# $W^{s,p}(\mathbb{R}^{n})$ Is Not Closed Under Multiplication when $s\leq n/p$

Unless I'm missing something obvious, I believe I have a complete answer that demonstrates the existence of an $f\in W^{s,p}(\mathbb{R}^{n})$, for $0<s\leq n/p$ using a combination of hard analysis and soft analysis.

First, a small lemma:

Lemma 1.If $f\in W^{s,p}(\mathbb{R}^{n})$ is such that the operator defined by pointwise multiplication by $f$ is bounded on $W^{s,p}(\mathbb{R}^{n})$, then $f\in L^{\infty}(\mathbb{R}^{n})$.

*Proof.* Let $T$ denote the multiplier operator defined by $f$. By hypothesis $T$ is bounded $W^{s,p}\rightarrow W^{s,p}$. For all $g,h\in\mathcal{S}(\mathbb{R}^{n})$, we have that
$$\int_{\mathbb{R}^{n}}T(g)\overline{h}=\int_{\mathbb{R}^{n}}fg\overline{h}=\int_{\mathbb{R}^{n}}g\overline{\overline{f}h}$$
By density, we see that the adjoint operator $T^{*}$ densely defined by multiplication by $\overline{f}$ is bounded $W^{-s,p'}\rightarrow W^{-s,p'}$, where $1/p+1/p'=1$. Taking complex conjugates, we see that the operator densely defined by multiplication by $f$ is bounded $W^{-s,p'}\rightarrow W^{-s,p'}$. Interpolating (see T. Tao's Notes 5 here), we see that multiplication by $f$ is bounded on $W^{s_{\theta},p_{\theta}}$, for all
$$s_{\theta}:=\theta s-(1-\theta)s \quad p_{\theta}:=\dfrac{\theta}{p}+\dfrac{1-\theta}{p'}, \qquad\forall \enspace 0<\theta<1$$
In particular, for $\theta=1/2$, we obtain that the operator $T$ is bounded on $W^{0,2}=L^{2}$. Testing $T$ on simple functions, we see that $f$ is essentially bounded. $\Box$

Lemma 2.$W^{s,p}(\mathbb{R}^{n})\not\subset L^{\infty}(\mathbb{R}^{n})$, for $0<s\leq n/p$, $1<p<\infty$.

Assuming the lemma, take an $f\in W^{s,p}(\mathbb{R}^{n})\setminus L^{\infty}(\mathbb{R}^{n})$. By Lemma 1, there exists $g\in W^{s,p}(\mathbb{R}^{n})$ such that $fg\notin W^{s,p}(\mathbb{R}^{n})$. Define $h:=f+g\in W^{s,p}(\mathbb{R}^{n})$. If $f^{2}$ or $g^{2}\notin W^{s,p}(\mathbb{R}^{n})$, then we're done.

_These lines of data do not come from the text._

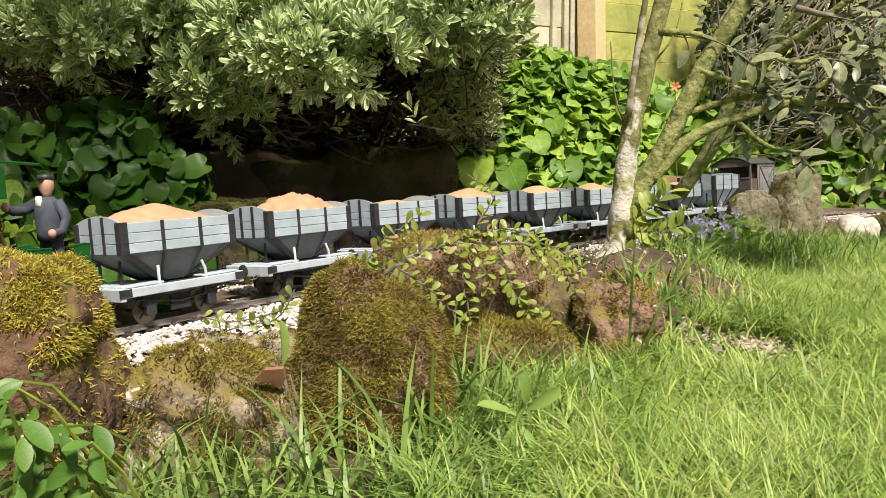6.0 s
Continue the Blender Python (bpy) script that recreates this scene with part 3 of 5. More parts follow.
def run(t):
    """How far the train has gone at t seconds."""
    return 0.1598 * t + float(np.interp(t, KNOT_T, KNOT_D))


def wheelset(parent, x, r, gauge=0.0172, steel=True):
    """Two flanged wheels on an axle; turns about its own y."""
    ax = empty("wheelset", "", "")
    for k in list(ax.keys()):
        del ax[k]
    ax.parent = parent
    ax.matrix_basis = pose(x, 0, r)
    part("axle", cyl((0, -0.022, 0), (0, 0.022, 0), 0.002, seg=8), M["black_iron"], ax)
    for sd in (-1, 1):
        y = sd * gauge
        pr = [(r * 0.35, -0.0032), (r * 0.4, -0.002), (r * 0.78, -0.0018), (r * 0.82, -0.003), (r * 0.98, -0.003), (r, -0.002), (r, 0.0012), (r * 1.12, 0.0016), (r * 1.12, 0.003), (r * 0.5, 0.003)]
        bm = lathe([(a, y - sd * -b if sd < 0 else y - b) for a, b in pr], 28, "y")
        part("wheel", bm, M["wheel_steel"], ax, smooth=False)
        bm = bmesh.new()
        for k in range(4):
            a = math.pi / 2 * k
            cyl((0, y + sd * 0.0026, 0), (math.cos(a) * r * 0.8, y + sd * 0.0026, math.sin(a) * r * 0.8), 0.0016, 0.0012, 6, bm)
        part("spokes", bm, M["black_iron"], ax)
    return ax


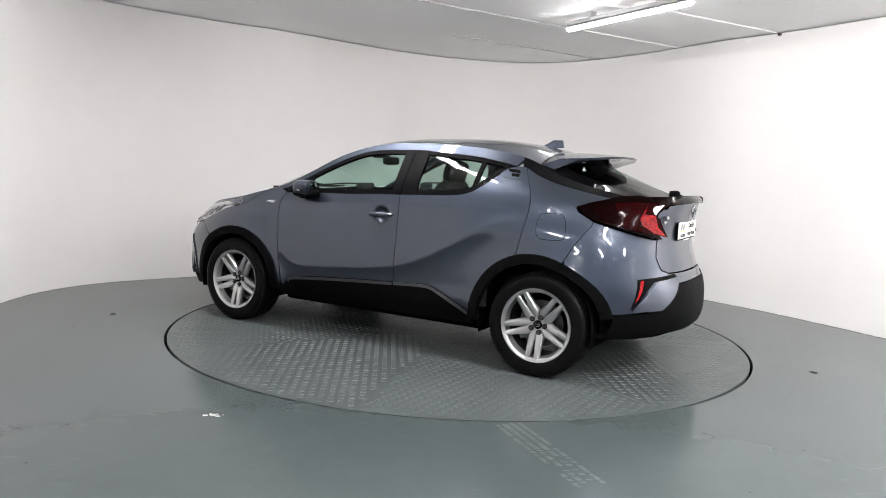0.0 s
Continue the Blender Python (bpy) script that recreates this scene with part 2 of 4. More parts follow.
def build_room():
    pts = [Vector((x, y, 0)) for x, y in WALL_PLAN]
    n = len(pts)
    bm = bmesh.new()
    rows = []
    for i, q in enumerate(pts):
        d = (pts[min(i + 1, n - 1)] - pts[max(i - 1, 0)]).normalized()
        out = Vector((-d.y, d.x, 0)) * 0.15
        rows.append([bm.verts.new(v) for v in (q + Vector((0, 0, 0.0)), q + Vector((0, 0, ROOM_H)), q + out + Vector((0, 0, ROOM_H)), q + out)])
    for a, b in zip(rows, rows[1:]):
        for k in range(4):
            bm.faces.new((a[k], a[(k + 1) % 4], b[(k + 1) % 4], b[k]))
    bm.faces.new(rows[0][::-1])
    bm.faces.new(rows[-1])
    bmesh.ops.recalc_face_normals(bm, faces=bm.faces)
    tagged(part("wall_curved", bm, WALL, angle=50), "smooth white-painted curved studio wall", kind="structure")
    # Added out of view: closes the room and dims its bounced light.
    tagged(part("wall_back", box((0.8, -13.68, ROOM_H / 2), (10.9, 0.15, ROOM_H)), UNSEEN_WALL), "unseen plain grey wall added behind the camera to cut bounced light", kind="structure")

    # uneven dark strip along the foot of the wall: the joint's shading, painted
    rnd = random.Random(21)
    bm = bmesh.new()
    for i in range(0, n - 1):
        for k in range(3):
            a, b = pts[i].lerp(pts[i + 1], k / 3), pts[i].lerp(pts[i + 1], (k + 1) / 3)
            d = (b - a).normalized()
            side = Vector((d.y, -d.x, 0)) * rnd.uniform(0.004, 0.014)
            if a.y > -2.5 and rnd.random() < 0.85:
                bm.faces.new([bm.verts.new(v + Vector((0, 0, 0.0012))) for v in (a, b, b + side, a + side)])
    bmesh.ops.recalc_face_normals(bm, faces=bm.faces)
    for f in bm.faces:
        if f.normal.z < 0:
            f.normal_flip()
    tagged(part("floor_joint", bm, JOINT_M, smooth=False), "dark joint line where the wall meets the floor, with its shading painted in", kind="structure")

    # floor with a round pit for the turntable
    bm = bmesh.new()
    seg = 128
    pit = DISC_R + 0.014
    inner = [bm.verts.new((pit * math.cos(2 * math.pi * k / seg), pit * math.sin(2 * math.pi * k / seg), 0)) for k in range(seg)]
    low = [bm.verts.new((v.co.x, v.co.y, -0.12)) for v in inner]
    outer = []
    for v in inner:
        dx, dy = v.co.x / pit, v.co.y / pit
        f = min(6.6 / max(abs(dx), 1e-6), (14.0 if dy < 0 else 5.0) / max(abs(dy), 1e-6))
        outer.append(bm.verts.new((dx * f, dy * f, 0)))
    for k in range(seg):
        j = (k + 1) % seg
        bm.faces.new((inner[k], inner[j], outer[j], outer[k]))
        bm.faces.new((inner[j], inner[k], low[k], low[j]))
    bm.faces.new(low)
    bmesh.ops.recalc_face_normals(bm, faces=bm.faces)
    for f in bm.faces:
        if f.calc_center_median().z > -0.001 and f.normal.z < 0:
            f.normal_flip()
    tagged(part("floor", bm, FLOOR, smooth=False), "glossy grey-green painted concrete floor with scuffs", kind="structure")

    # ceiling: boards with joints, one mesh
    bm = bmesh.new()
    add_box(bm, (0.6, -4.5, ROOM_H + 0.06), (13.4, 19, 0.10))
    tagged(part("ceiling", bm, CEIL, smooth=False), "flat pale grey boarded ceiling", kind="structure")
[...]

Otherwise by the reverse triangle inequality, $$\|h^{2}\|_{W^{s,p}}\geq 2\|fg\|_{W^{s,p}}-\|f^{2}\|_{W^{s,p}}-\|g^{2}\|_{W^{s,p}}=\infty$$

We now prove Lemma 2. If $W^{s,p}$ embeds (not necessarily continuously) in $L^{\infty}$, then I claim it must do so boundedly. Indeed, Let $I$ denote the inclusion map. By the Closed Graph Theorem, it suffices to show that if $f_{n}\rightarrow f$ in $W^{s,p}$ and $If_{n}\rightarrow g$ in $L^{\infty}$, then $If=g$. Observe that $f_{n}\rightarrow f$ and $f_{n}\rightarrow g$ in distribution and therefore $f=g$ a.e. We arrive at a contradiction, as my analysis in the original post shows that that $W^{s,p}(\mathbb{R}^{n})$ does not continuously embed in $L^{\infty}(\mathbb{R}^{n})$.